Examples of weak copyleft licences include:
The GNU Lesser General Public License (or LGPL for short) - this licence was formulated by the Free Software Foundation based on the GNU General Public License (or GPL). Its text is longer than the GPL, and it is reportedly a more complicated licence. Other than the general “you-can-link-it-against-everything-as-long-as-you-keep-inclusive-code-LGPLed”, it allows an explicit conversion to the GPL, has patent-related clauses, and contains many additional restrictions.

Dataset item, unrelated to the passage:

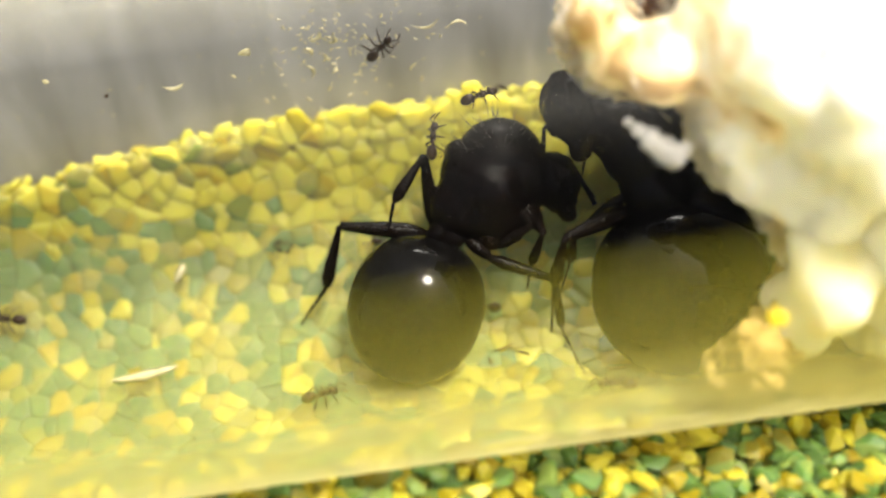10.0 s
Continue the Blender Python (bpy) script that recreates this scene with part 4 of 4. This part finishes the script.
RIDERS = [
    [(0, 4, 2.5, -7.6), (2.4, 3.2, 3.0, -7.2), (2.8, 2.9, 4.0, -4.6), (3, 2.7, 4.1, -3.5), (3.5, 2.4, 4.0, -3.5), (5.5, 4.6, 4.2, -3.8), (7, 5.4, 4.0, -3.5), (8, 4.6, 4.0, -3.7), (8.3, 3.4, 3.4, -3.7), (8.7, 2.9, 3.5, -3.7), (9, 2.9, 2.9, -5.5), (9.2, 2.8, 3.0, -5.5), (9.4, 2.8, 3.6, -3.7), (9.6, 3.1, 3.9, -3.7), (9.8, 3.5, 4.1, -3.7), (10, 3.1, 4.3, -3.7),
     (10.5, 3.8, 4.3, -3.5), (11, 5.2, 3.7, -3.5), (12, 5.6, 3.5, -3.4), (13, 5.2, 3.4, -3.4), (14, 5.4, 3.4, -3.5), (16, 6.6, 2.8, -5.5), (32, 7, 2.5, -6)],
    [(0, 2.2, 1.6, -7.4), (7, 1.6, 2.2, -7), (8, 1.2, 2.8, -4.5), (8.5, 0.8, 2.8, -3.9), (9, 1.0, 2.7, -3.9), (10, 0.9, 2.8, -3.9), (11, 0.9, 2.9, -3.9), (12, 0.9, 2.9, -3.9), (13, 1.0, 2.9, -3.9), (14, 0.8, 2.7, -3.9), (14.5, 0.7, 2.6, -4.2),
     (16.5, 1.8, 2.2, -7), (29, 2.0, 2.6, -7.0), (30.5, 2.0, 3.6, -6), (31.5, 2.1, 4.3, -4), (32, 1.9, 4.4, -3.8)],
]


def ride(rows, lean):
    out = []
    for k, (t, u, v, w) in enumerate(rows):
        up = view(math.sin(radians(-lean)), math.cos(radians(lean)), 0.35).normalized()
        fwd = view(math.cos(radians(lean)), math.sin(radians(lean)), 0).normalized()
        side = up.cross(fwd).normalized()
        m = Matrix((side.cross(up), side, up)).transposed().to_4x4()
        m.translation = view(u, v, w)
        out.append((t, m))
    return out


def workers():
    first = worker()
    made = [first] + [copy_thing(first, Matrix()) for _ in range(len(TRAILS) + len(RIDERS) - 1)]
    for ob, (h0, rows) in zip(made, TRAILS):
        MOVES.append((ob, crawl(rows, h0)))
    for ob, rows, lean in zip(made[len(TRAILS):], RIDERS, (10, 75)):
        tagged(ob, "tiny dark brown worker ant climbing on the queen")
        MOVES.append((ob, ride(rows, lean)))


workers()


def motions():
    for ob, rows in MOVES:
        walk(ob, rows)


motions()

Version 2 of the LGPL was succeeded by version 2.1, and now there’s also version 3 which is based on a short adaptation of the version 3 of the GPL (see below).
The Mozilla Public License (or MPL) was phrased for the public source release of the Mozilla project. It was characterised as a hybridisation of the modified BSD licence and the GPL. Initially, this licence was ruled as GPL-incompatible, which eventually caused the Mozilla project to re-license its code under a triple MPL, GPL and LGPL licence. Version 2.0 of the MPL has GPL and LGPL compatibility.
GPL with an Exemption Clause - the GPL is a strong copy-left licence, but sometimes an additional clause is added that allows it to be linked against code of non-GPL-compatible licences (including non-open-source code). This strategy was chosen by Sun Microsystems when they decided to release the source of the Java programming language under an open-source licence.